═══ Material

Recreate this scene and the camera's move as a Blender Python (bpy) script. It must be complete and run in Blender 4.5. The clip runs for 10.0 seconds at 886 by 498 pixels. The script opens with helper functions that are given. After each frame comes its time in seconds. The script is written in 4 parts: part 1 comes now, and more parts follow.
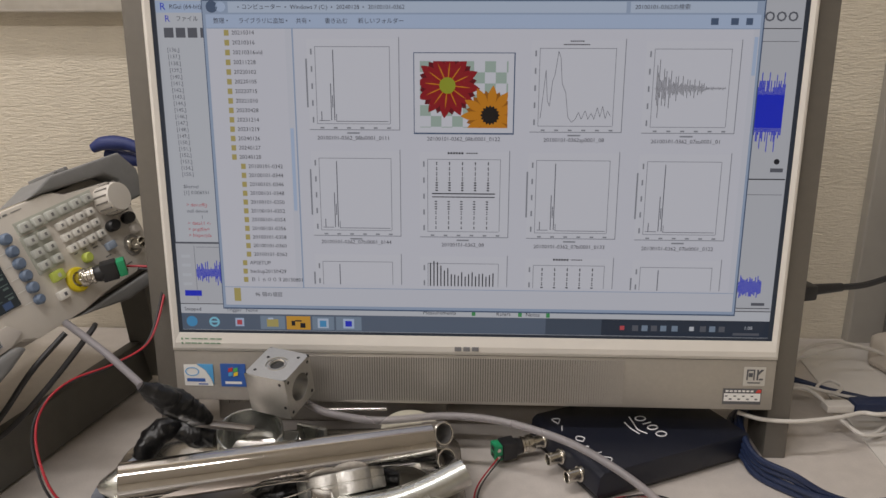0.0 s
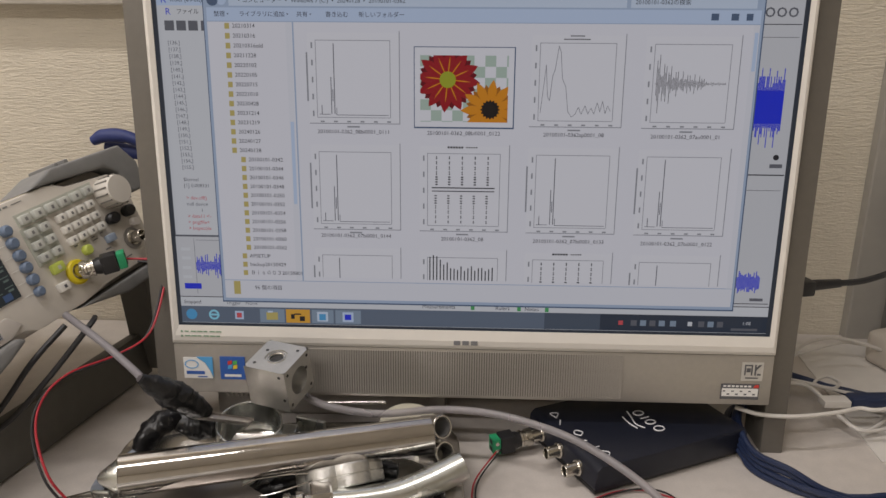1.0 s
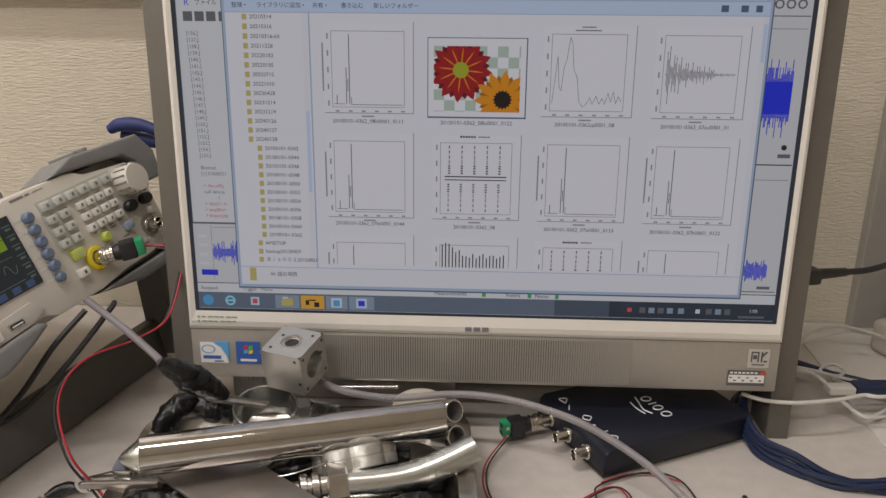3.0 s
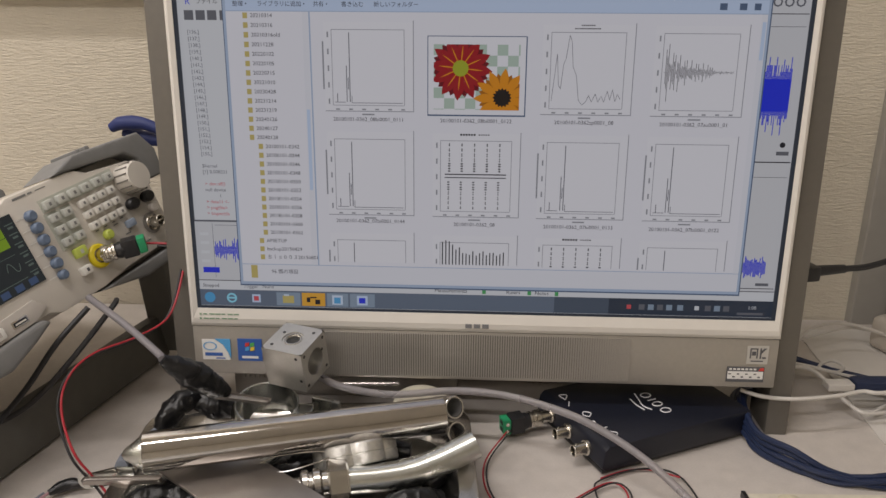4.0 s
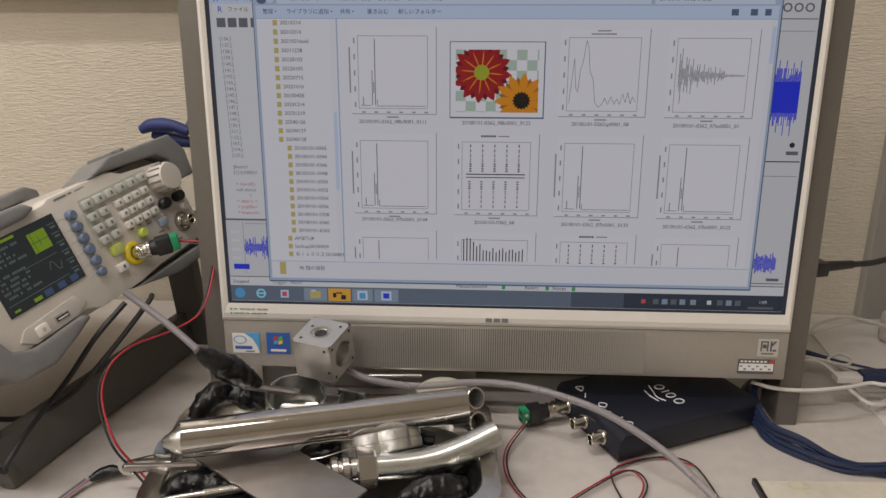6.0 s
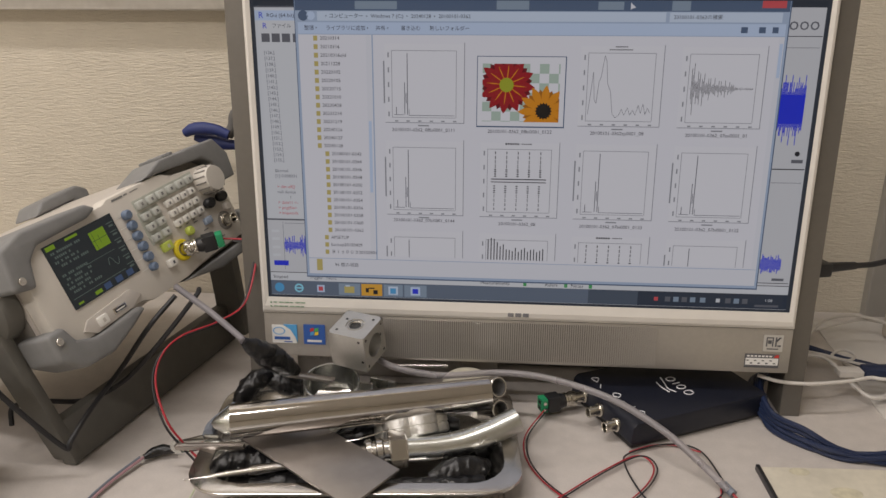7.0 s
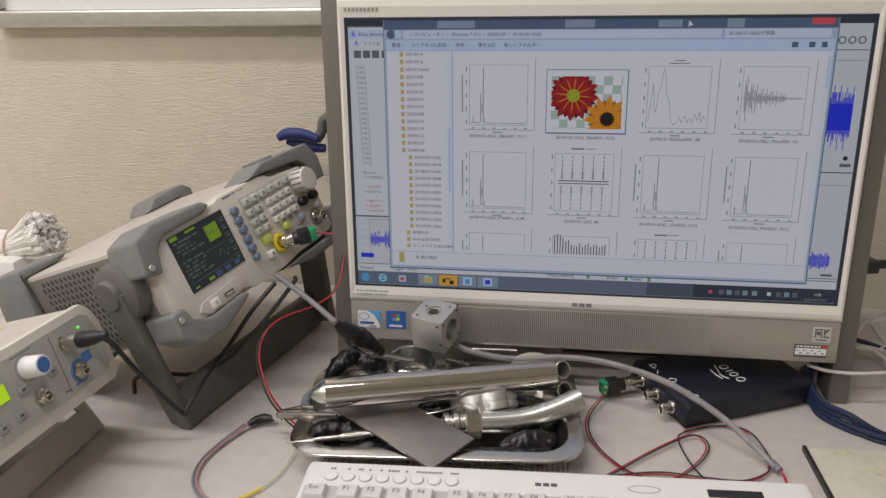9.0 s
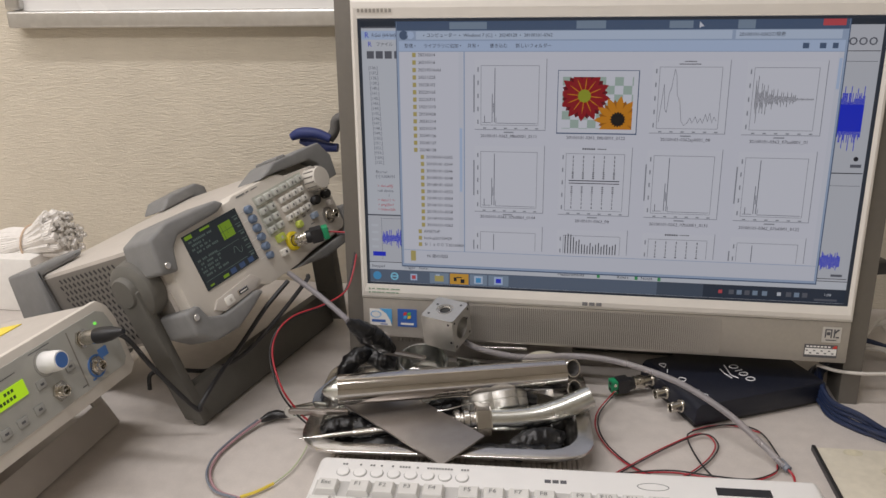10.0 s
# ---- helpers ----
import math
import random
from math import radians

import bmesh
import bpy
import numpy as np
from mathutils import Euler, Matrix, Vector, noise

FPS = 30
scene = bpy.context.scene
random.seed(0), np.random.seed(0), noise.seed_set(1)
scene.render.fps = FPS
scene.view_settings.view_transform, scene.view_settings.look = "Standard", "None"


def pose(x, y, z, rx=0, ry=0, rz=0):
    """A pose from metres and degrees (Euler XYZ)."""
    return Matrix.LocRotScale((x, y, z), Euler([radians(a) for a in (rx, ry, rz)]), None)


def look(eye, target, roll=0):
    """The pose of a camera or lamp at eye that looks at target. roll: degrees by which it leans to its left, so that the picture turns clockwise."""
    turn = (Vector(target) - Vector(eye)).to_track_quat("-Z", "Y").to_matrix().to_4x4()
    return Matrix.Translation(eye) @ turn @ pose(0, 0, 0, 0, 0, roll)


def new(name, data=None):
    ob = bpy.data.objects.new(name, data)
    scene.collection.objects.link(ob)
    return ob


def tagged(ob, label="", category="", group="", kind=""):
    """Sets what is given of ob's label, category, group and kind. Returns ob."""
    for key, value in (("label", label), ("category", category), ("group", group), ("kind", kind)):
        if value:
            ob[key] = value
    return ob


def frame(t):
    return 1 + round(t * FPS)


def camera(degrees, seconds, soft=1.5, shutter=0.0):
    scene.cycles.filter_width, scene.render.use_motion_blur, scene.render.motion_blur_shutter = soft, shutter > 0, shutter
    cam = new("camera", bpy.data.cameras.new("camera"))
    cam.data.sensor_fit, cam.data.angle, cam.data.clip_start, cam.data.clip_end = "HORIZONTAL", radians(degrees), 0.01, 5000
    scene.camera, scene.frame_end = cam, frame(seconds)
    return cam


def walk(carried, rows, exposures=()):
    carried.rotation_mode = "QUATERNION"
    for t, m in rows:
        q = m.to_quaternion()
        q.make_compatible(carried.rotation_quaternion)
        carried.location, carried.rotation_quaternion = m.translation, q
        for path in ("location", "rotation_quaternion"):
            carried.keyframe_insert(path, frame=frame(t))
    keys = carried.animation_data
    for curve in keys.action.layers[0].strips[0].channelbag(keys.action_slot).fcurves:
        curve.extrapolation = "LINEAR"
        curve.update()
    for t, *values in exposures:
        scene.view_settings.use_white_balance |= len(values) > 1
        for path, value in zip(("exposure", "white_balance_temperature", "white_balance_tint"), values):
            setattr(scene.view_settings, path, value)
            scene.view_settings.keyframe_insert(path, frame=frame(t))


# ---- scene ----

══════

Problem: Leave out the pictures and retype every line above exactly.

Response for this exercise:
Recreate this scene and the camera's move as a Blender Python (bpy) script. It must be complete and run in Blender 4.5. The clip runs for 10.0 seconds at 886 by 498 pixels. The script opens with helper functions that are given. After each frame comes its time in seconds. The script is written in 4 parts: part 1 comes now, and more parts follow.
0.0 s
1.0 s
3.0 s
4.0 s
6.0 s
7.0 s
9.0 s
10.0 s
# ---- helpers ----
import math
import random
from math import radians

import bmesh
import bpy
import numpy as np
from mathutils import Euler, Matrix, Vector, noise

FPS = 30
scene = bpy.context.scene
random.seed(0), np.random.seed(0), noise.seed_set(1)
scene.render.fps = FPS
scene.view_settings.view_transform, scene.view_settings.look = "Standard", "None"


def pose(x, y, z, rx=0, ry=0, rz=0):
    """A pose from metres and degrees (Euler XYZ)."""
    return Matrix.LocRotScale((x, y, z), Euler([radians(a) for a in (rx, ry, rz)]), None)


def look(eye, target, roll=0):
    """The pose of a camera or lamp at eye that looks at target. roll: degrees by which it leans to its left, so that the picture turns clockwise."""
    turn = (Vector(target) - Vector(eye)).to_track_quat("-Z", "Y").to_matrix().to_4x4()
    return Matrix.Translation(eye) @ turn @ pose(0, 0, 0, 0, 0, roll)


def new(name, data=None):
    ob = bpy.data.objects.new(name, data)
    scene.collection.objects.link(ob)
    return ob


def tagged(ob, label="", category="", group="", kind=""):
    """Sets what is given of ob's label, category, group and kind. Returns ob."""
    for key, value in (("label", label), ("category", category), ("group", group), ("kind", kind)):
        if value:
            ob[key] = value
    return ob


def frame(t):
    return 1 + round(t * FPS)


def camera(degrees, seconds, soft=1.5, shutter=0.0):
    scene.cycles.filter_width, scene.render.use_motion_blur, scene.render.motion_blur_shutter = soft, shutter > 0, shutter
    cam = new("camera", bpy.data.cameras.new("camera"))
    cam.data.sensor_fit, cam.data.angle, cam.data.clip_start, cam.data.clip_end = "HORIZONTAL", radians(degrees), 0.01, 5000
    scene.camera, scene.frame_end = cam, frame(seconds)
    return cam


def walk(carried, rows, exposures=()):
    carried.rotation_mode = "QUATERNION"
    for t, m in rows:
        q = m.to_quaternion()
        q.make_compatible(carried.rotation_quaternion)
        carried.location, carried.rotation_quaternion = m.translation, q
        for path in ("location", "rotation_quaternion"):
            carried.keyframe_insert(path, frame=frame(t))
    keys = carried.animation_data
    for curve in keys.action.layers[0].strips[0].channelbag(keys.action_slot).fcurves:
        curve.extrapolation = "LINEAR"
        curve.update()
    for t, *values in exposures:
        scene.view_settings.use_white_balance |= len(values) > 1
        for path, value in zip(("exposure", "white_balance_temperature", "white_balance_tint"), values):
            setattr(scene.view_settings, path, value)
            scene.view_settings.keyframe_insert(path, frame=frame(t))


# ---- scene ----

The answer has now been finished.